Even more unusual is the fact that Aguirre, the No. 1 pick in last June's National Basketball Association college draft, brings as much finesse to his game as he does power and has hands the size of frying pans. He doesn't just palm the ball, he surrounds it.
While Mark isn't exactly a soloist, he was the lead shooter during his years at DePaul University, a man as used to having his way with the ball as Arturo Toscanini was in front of a symphony orchestra. It was this kind of take-charge play last year that made him a consensus All-America.
Asked if a man who was so much of an individualist in college wouldn't have trouble adjusting to his team-oriented system, Coach Dick Motta replied:
''The reason we drafted Aguirre is because we are an expansion team and we needed a dominant player, someone who could do for us at some point in his career what Larry Bird does for the Boston Celtics. As a coach, you become more flexible with a talent like that, because you know he's going to make better players of those around him.
''We needed that kind of leadership on the floor and we also needed someone we could get the ball to when the clock is running down and you absolutely have to have the basket. Mark still has a lot to learn, but he's doing some of that for us already, and with experience he'll get even better.''
Even though most NBA teams had scouts trailing Aguirre for three years, there was always the question of his height - whether at 6 ft. 5 in. he should be a small forward or a shooting guard in the pros.
Mark seems to have answered that question rather quickly with an average of around 24 points a game from the corner, a flair for rebounding that stresses position rather than jumping ability, and enough speed to be a threat on the fast break.

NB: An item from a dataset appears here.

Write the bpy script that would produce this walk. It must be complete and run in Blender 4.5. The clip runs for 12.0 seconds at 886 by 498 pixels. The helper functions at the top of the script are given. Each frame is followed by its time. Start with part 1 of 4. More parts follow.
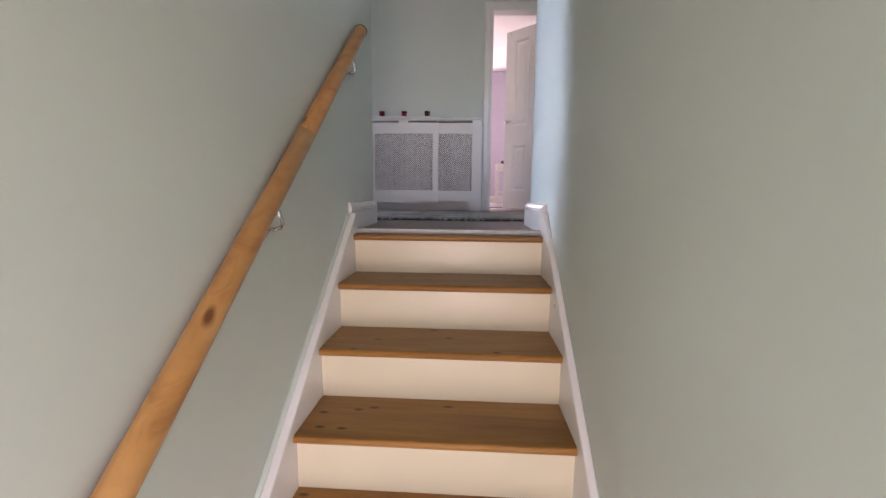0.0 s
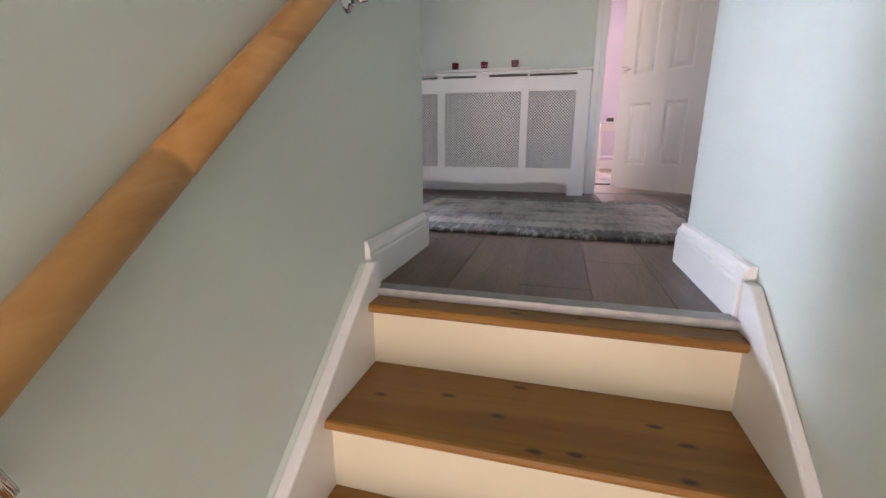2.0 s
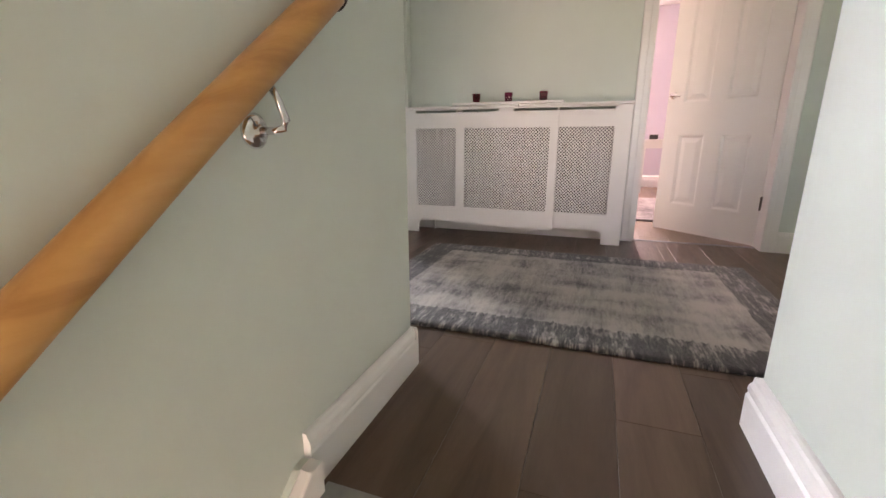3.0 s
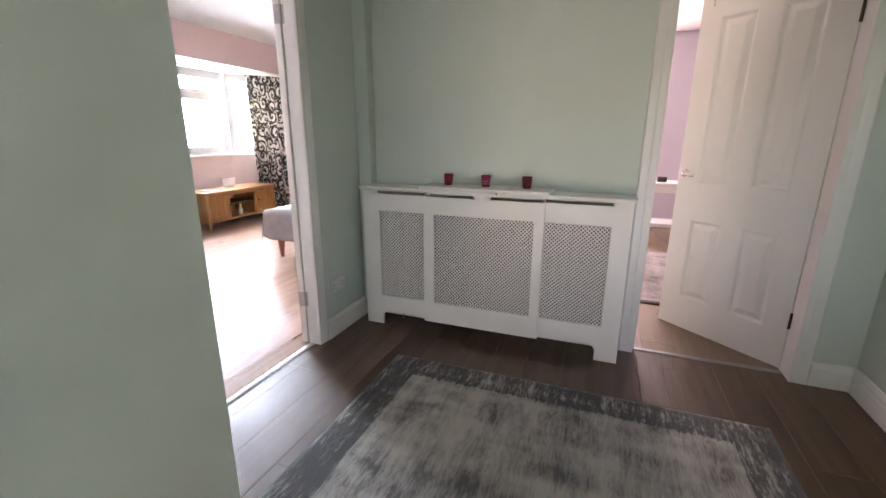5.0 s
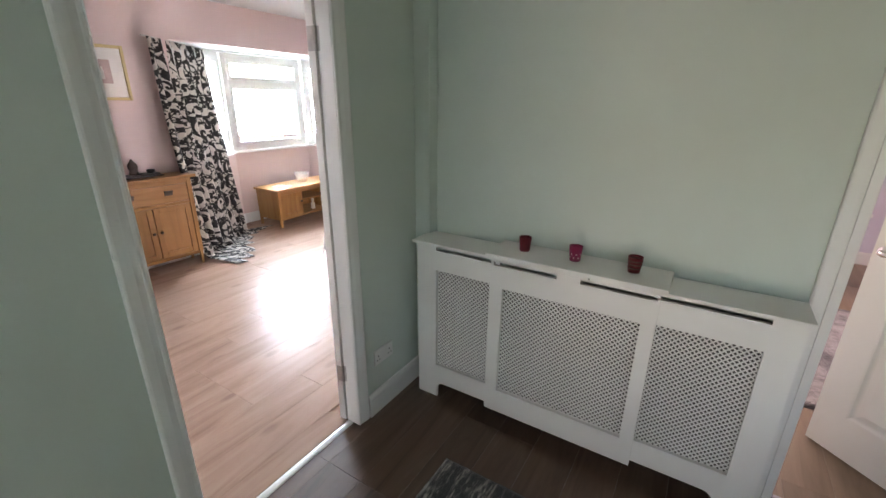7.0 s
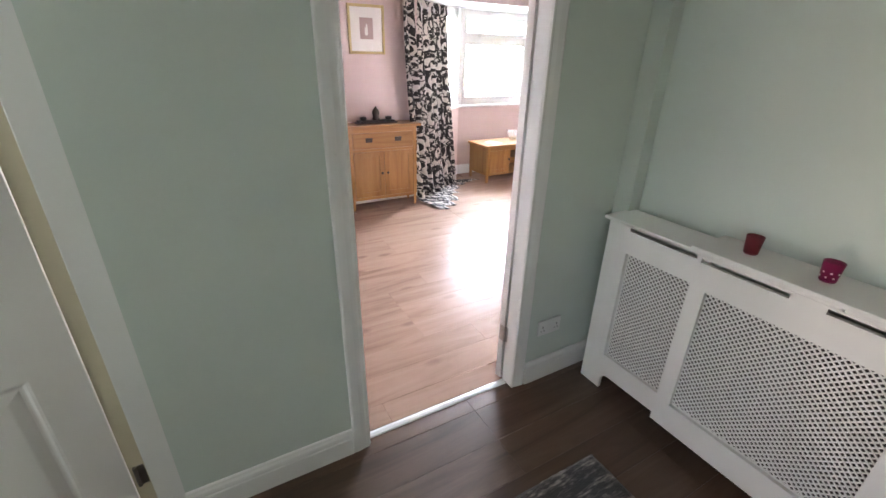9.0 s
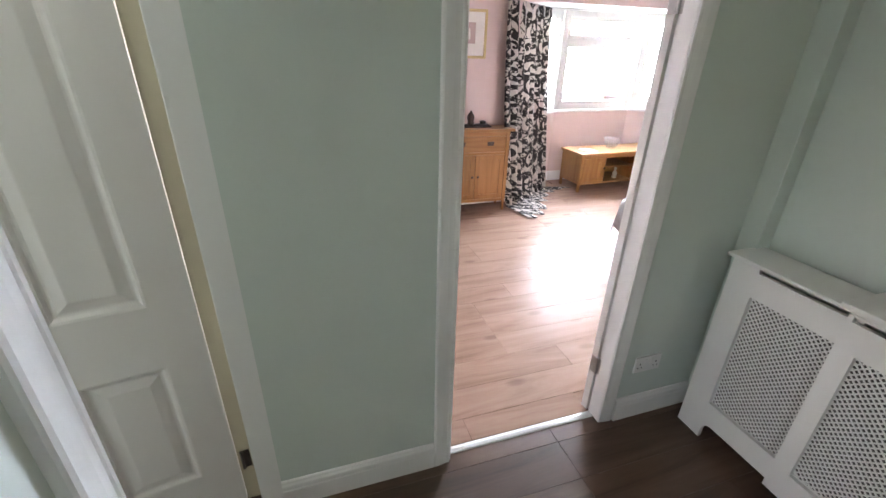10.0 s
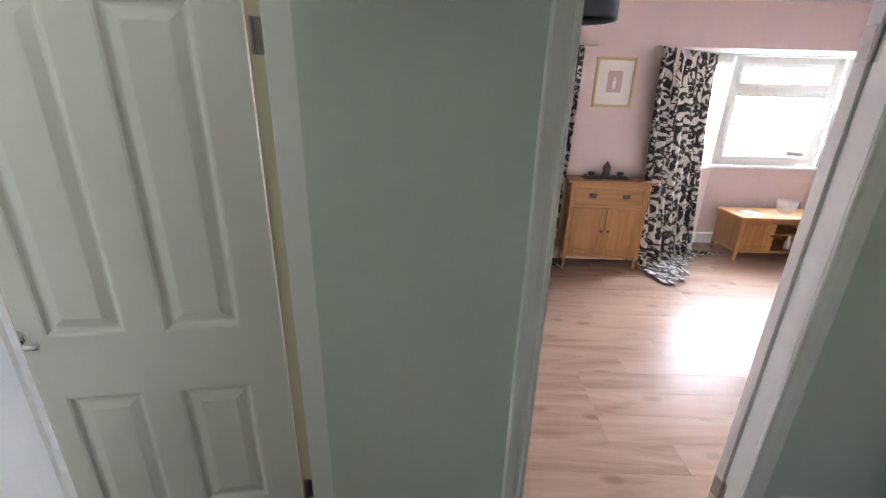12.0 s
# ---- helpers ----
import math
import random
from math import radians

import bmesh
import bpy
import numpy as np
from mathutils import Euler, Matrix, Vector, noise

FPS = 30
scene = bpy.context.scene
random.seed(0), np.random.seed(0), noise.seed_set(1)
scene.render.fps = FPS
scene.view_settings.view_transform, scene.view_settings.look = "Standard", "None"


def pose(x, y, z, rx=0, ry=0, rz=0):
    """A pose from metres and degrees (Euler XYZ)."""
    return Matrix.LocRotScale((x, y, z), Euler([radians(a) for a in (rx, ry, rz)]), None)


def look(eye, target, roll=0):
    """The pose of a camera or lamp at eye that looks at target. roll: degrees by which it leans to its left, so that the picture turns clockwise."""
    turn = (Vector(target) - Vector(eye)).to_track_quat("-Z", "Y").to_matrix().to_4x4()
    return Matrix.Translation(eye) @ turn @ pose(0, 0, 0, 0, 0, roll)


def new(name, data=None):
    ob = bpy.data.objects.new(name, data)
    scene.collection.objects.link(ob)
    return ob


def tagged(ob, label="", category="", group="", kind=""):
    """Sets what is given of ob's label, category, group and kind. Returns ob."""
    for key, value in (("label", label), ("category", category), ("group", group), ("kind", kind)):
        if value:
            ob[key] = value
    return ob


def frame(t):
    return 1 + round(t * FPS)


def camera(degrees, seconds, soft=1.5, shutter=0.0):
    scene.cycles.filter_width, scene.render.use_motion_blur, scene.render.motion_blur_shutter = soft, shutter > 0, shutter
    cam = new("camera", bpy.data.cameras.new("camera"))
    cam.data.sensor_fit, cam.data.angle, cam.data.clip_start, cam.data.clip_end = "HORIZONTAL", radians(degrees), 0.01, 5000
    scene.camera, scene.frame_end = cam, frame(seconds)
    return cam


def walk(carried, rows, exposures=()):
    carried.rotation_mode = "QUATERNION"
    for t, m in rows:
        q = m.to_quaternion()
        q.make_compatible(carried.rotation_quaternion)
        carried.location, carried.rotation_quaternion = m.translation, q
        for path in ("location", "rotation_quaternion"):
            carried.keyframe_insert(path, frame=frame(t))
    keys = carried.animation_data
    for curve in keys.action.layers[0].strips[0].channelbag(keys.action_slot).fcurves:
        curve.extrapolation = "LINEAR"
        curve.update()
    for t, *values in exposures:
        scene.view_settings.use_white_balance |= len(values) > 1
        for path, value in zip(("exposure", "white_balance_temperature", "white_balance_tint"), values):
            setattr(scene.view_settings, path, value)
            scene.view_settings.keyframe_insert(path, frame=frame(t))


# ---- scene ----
cam = camera(92.9, 12.0)
PATH = [
    (0, (0.296, 0.088, 0.176), (0.174, 2.067, -0.086), 0.5),
    (0.5, (0.278, 0.326, 0.161), (0.088, 2.291, -0.165), -0.6),
    (1, (0.247, 0.582, 0.18), (-0.03, 2.52, -0.231), 0.6),
    (1.5, (0.263, 0.827, 0.269), (-0.119, 2.737, -0.188), 0.4),
    (2, (0.22, 1.025, 0.382), (-0.284, 2.9, -0.1), 0.1),
    (2.5, (0.272, 1.198, 0.496), (-0.321, 3.045, 0.01), -0.1),
    (3, (0.23, 1.459, 0.681), (-0.427, 3.281, 0.185), -0.1),
    (3.2, (0.193, 1.535, 0.729), (-0.479, 3.349, 0.221), -0.1),
    (5, (0.253, 2.126, 1.22), (-0.432, 3.933, 0.703), 0.2),
    (5.5, (0.241, 2.3, 1.354), (-0.433, 4.106, 0.818), 0.0),
    (6, (0.067, 2.505, 1.452), (-0.623, 4.289, 0.868), 0.2),
    (6.5, (0.017, 2.594, 1.565), (-0.775, 4.323, 0.945), 0.4),
    (7, (0.032, 2.763, 1.586), (-0.967, 4.363, 0.922), 0.5),
    (8.8, (0.03, 2.867, 1.57), (-1.521, 3.826, 0.748), 1.5),
    (9, (0.04, 2.864, 1.565), (-1.541, 3.762, 0.731), 1.2),
    (9.5, (0.033, 2.831, 1.593), (-1.603, 3.597, 0.735), 1.3),
    (10, (-0.063, 2.799, 1.64), (-1.777, 3.373, 0.785), 1.4),
    (10.5, (-0.163, 2.787, 1.678), (-1.943, 3.158, 0.845), 1.3),
    (11, (-0.206, 2.83, 1.672), (-2.041, 2.975, 0.888), 1.6),
    (11.5, (-0.171, 2.886, 1.678), (-2.03, 2.885, 0.939), 1.4),
    (12, (-0.146, 2.96, 1.665), (-2.02, 2.94, 0.966), 1.6),
]
walk(cam, [(t, look(eye, target, roll)) for t, eye, target, roll in PATH], [(0, 2.94, 6350, 30), (1, 3.1, 6400, 28), (2, 3.32, 6700, 28), (3, 3.62, 7700, 30), (3.6, 3.52, 7600, 28), (5, 3.3, 7000, 23), (5.5, 3.3, 6950, 22), (7, 3.15, 6800, 16), (8.5, 3.35, 6800, 19), (9.3, 3.5, 6850, 21), (10, 3.45, 6850, 21), (11, 3.15, 6850, 20), (12, 3.05, 6850, 20)])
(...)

''College basketball to me was always a game of adjustments and I found the NBA to be the same thing, only tougher,'' Aguirre told me during a stopover in Los Angeles to play the Lakers. ''It's also a mental as well as a physical one, because the schedule is so much longer in the NBA that even now games are starting to blend together.

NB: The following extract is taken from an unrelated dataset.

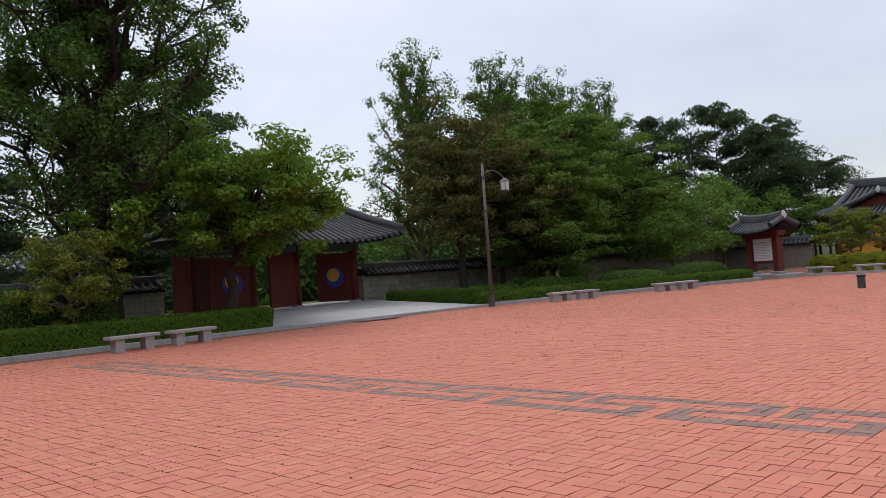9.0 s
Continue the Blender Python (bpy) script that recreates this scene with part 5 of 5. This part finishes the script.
def tub(x, y, label):
    T = thing("flower_tub", pose(x, y, 0), label, "planter", "flower tubs")
    bm = bmesh.new()
    cyl(bm, 0, 0, 0.22, 0.58, 0.30, 0.50, 20)
    cyl(bm, 0, 0, 0.58, 0.64, 0.53, 0.53, 20)
    part("bowl", bm, M["wood_brown"], T, "dark brown bowl")
    for k in range(4):
        a = k * math.pi / 2 + 0.6
        part("leg", cyl(bmesh.new(), 0.25 * math.cos(a), 0.25 * math.sin(a), -0.01, 0.24, 0.04, 0.05, 8), M["wood_brown"], T)
    rng = np.random.default_rng(int(abs(x * 10)))
    P = np.c_[rng.normal(0, 0.2, (260, 2)), rng.uniform(0.62, 0.76, 260)]
    V, F = leaves(P, np.tile([0, 0, 1.0], (260, 1)), 0.08, rng, 0.6, 0.8)
    child("flower_bed", mesh_from("flower_bed", V, F, LEAF["maroon"]), T, "reddish bedding plants", kind="stuff")


tub(-38.6, 5.2, "dark brown footed flower bowl on the paving")
tub(-37.4, 5.7, "dark brown footed flower bowl on the paving")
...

''I've never been a person who was concerned with pressure, because if the talent is there it is going to come out,'' he continued. ''If you don't try to force things and just try to let the game unfold in front of you, you can create openings. That part of it isn't any different from the college game.''
What is different, Aguirre says, is coming into an expansion situation after playing for a college powerhouse that was 79-10 during his three years, including an appearance in the NCAA playoff semifinals his freshman year.
''While there is a lot of talent on the Mavericks, we're still trying to build ourselves up depthwise to where we can compete with the league's established teams, and you don't do this overnight,'' Mark said. ''I'm used to winning and here we don't win that much. But if the progress is steady, I can live with it, and we should all get better the longer we play together.''
Aguirre says the thing that has surprised him the most is how much more defense is played in the NBA than appears to the spectator watching the game in the stands or on television.
''The defense in the NBA is primarily physical and much better than it looks, '' Mark said. ''At first I couldn't believe how much the defensive man could get away with without drawing a foul - how much holding and pushing off the officials let go.''
''It was an adjustment until I got smart and realized that the same options on defense were available to me,'' he added. ''I'm a much better defensive player here than I was in college, and that's the reason.''
As for getting his shots, Aguirre by now has convinced just about everybody that he could play one against five in a silo and still score.